Outsourced vs In-house Tasks
Almost any task a business performs can be outsourced if the business owner chooses to do so. This can range from basic functions like accounting, marketing, and payroll to core tasks that define a business, such as content creation and other types of labor. And outsourcing isn’t going anywhere; revenue for general business process outsourcing in the US is predicted to hit a massive $152 billion by 2028.
Outsourcing tasks has pros and cons, but a common reason to do it is to save on costs. This can be especially helpful if the business is just starting out and the budget is tight, or if the business model lends itself to outsourcing anyway.
For example, a marketing agency in the United States might outsource much of its content writing to freelancers or full-time employees in the Philippines; this will save on employee wages (often to a significant degree) and thus on initial and ongoing costs for the US employer.
Similarly, there may be situations in which in-house work actually saves more money, either initially or in the long term. It’s up to the business owner to design and evaluate their business model, keep track of costs, and consider all the possible options to save money.
Renting vs Buying
For unavoidable costs such as computer equipment, software, and some kind of physical workspace, startup business owners have the option to rent or buy. Renting means lower payments in the short term, but you will not own the equipment, and you’ll be paying forever (or as long as you choose to continue renting).
Buying, on the other hand, will mean that you own the equipment or space outright. This necessitates a much larger initial cost if you are paying full price upfront (though you may be able to negotiate monthly or yearly payments), but it is often a better long-term solution because you will one day no longer need to make payments, but will still own and use the equipment. Again, it’s up to the business owner to crunch the numbers and figure out whether renting or buying is the better option for both short- and long-term savings.
Frequently Asked Questions (FAQs)
Read through the sections below for a quick summary of some common business startup costs, plus an estimate of how much money you’ll need to start.
Expect to spend a little over $12,000 for your startup initially. This will cover any equipment and technology required by the business; starting inventory if you sell products; small or large office spaces; and expenses for marketing, advertising, and a website.

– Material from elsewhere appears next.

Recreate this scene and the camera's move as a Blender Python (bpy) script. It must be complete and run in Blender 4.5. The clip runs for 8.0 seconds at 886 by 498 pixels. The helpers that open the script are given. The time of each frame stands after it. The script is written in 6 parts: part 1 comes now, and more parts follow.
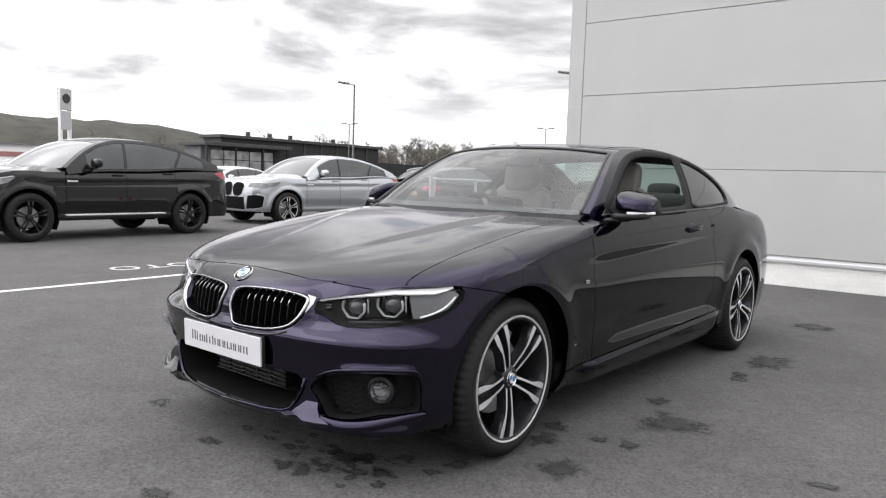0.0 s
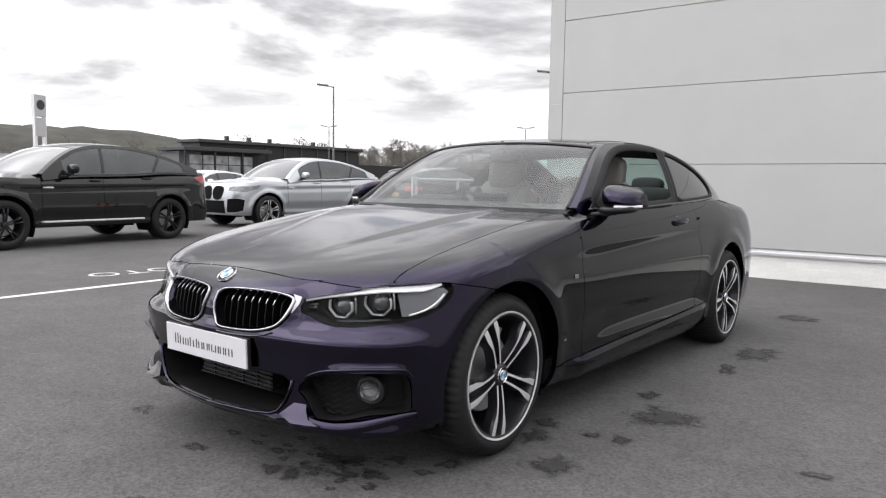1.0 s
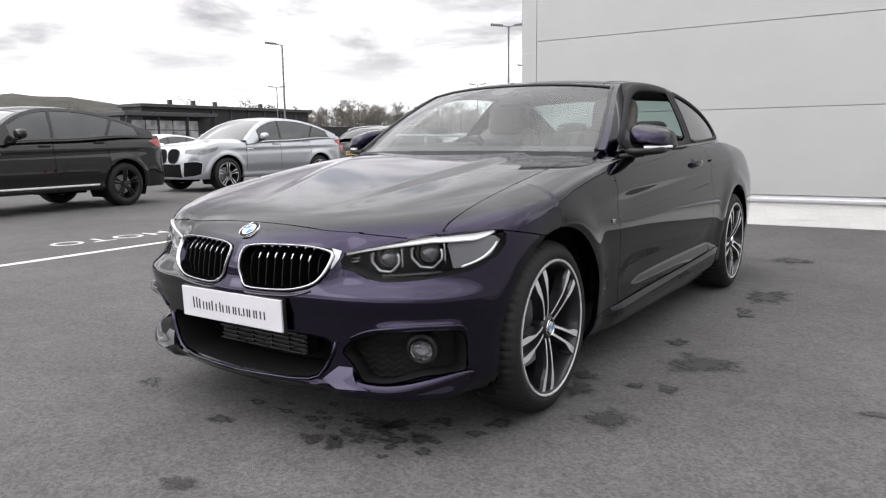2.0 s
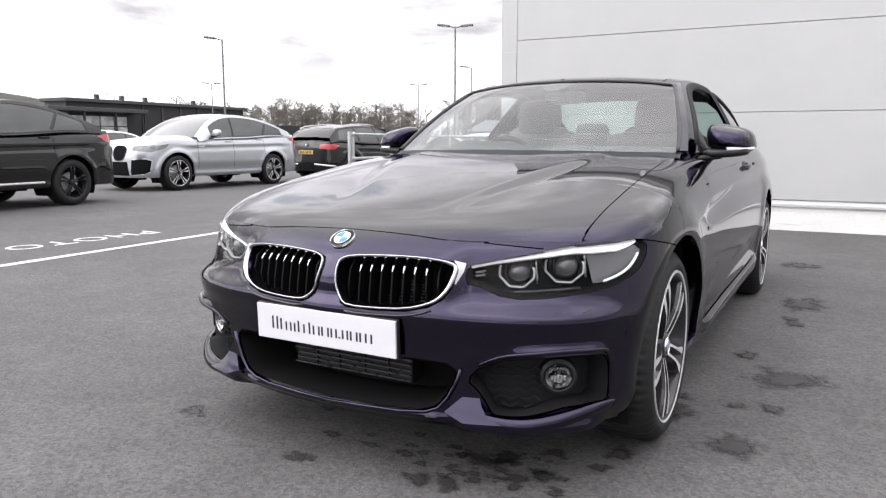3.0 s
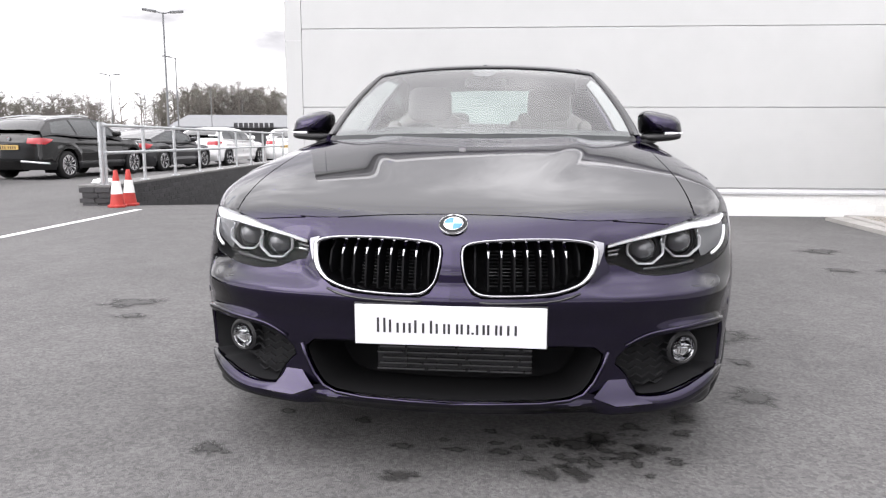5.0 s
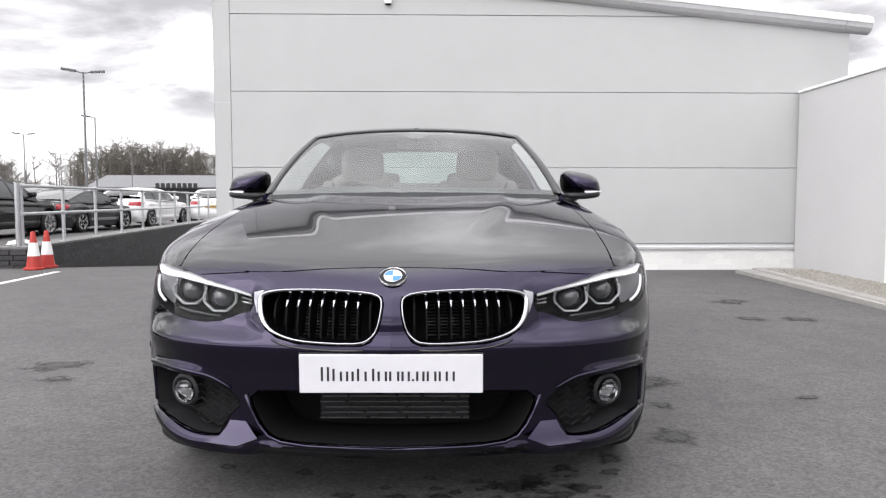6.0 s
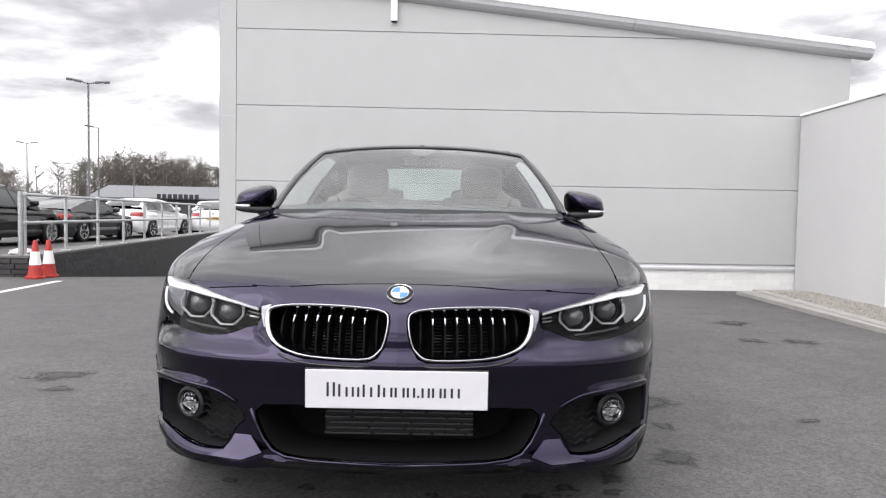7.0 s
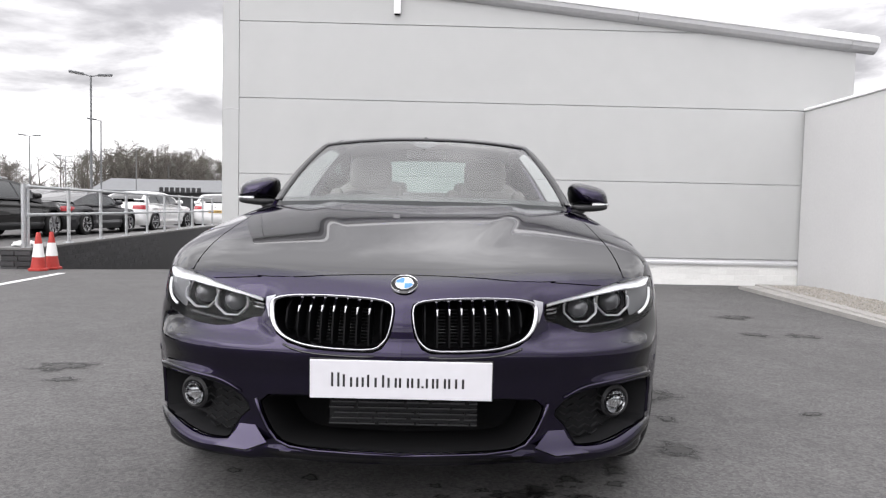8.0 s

This will vary greatly depending on many factors. However, a baseline starting capital of at least $3,000 will allow you to make headway with equipment and software, inventory, website design, and some marketing.
Bottom Line
Understanding some common startup costs before starting your business is important so that you can prepare enough capital to get things off the ground. You don’t want to be in a situation where you’re going back to the bank or investors for additional funds before you have any customers. It’s helpful to document each startup cost in a business plan to show you’ve created a thorough plan to determine the funds needed to open your business.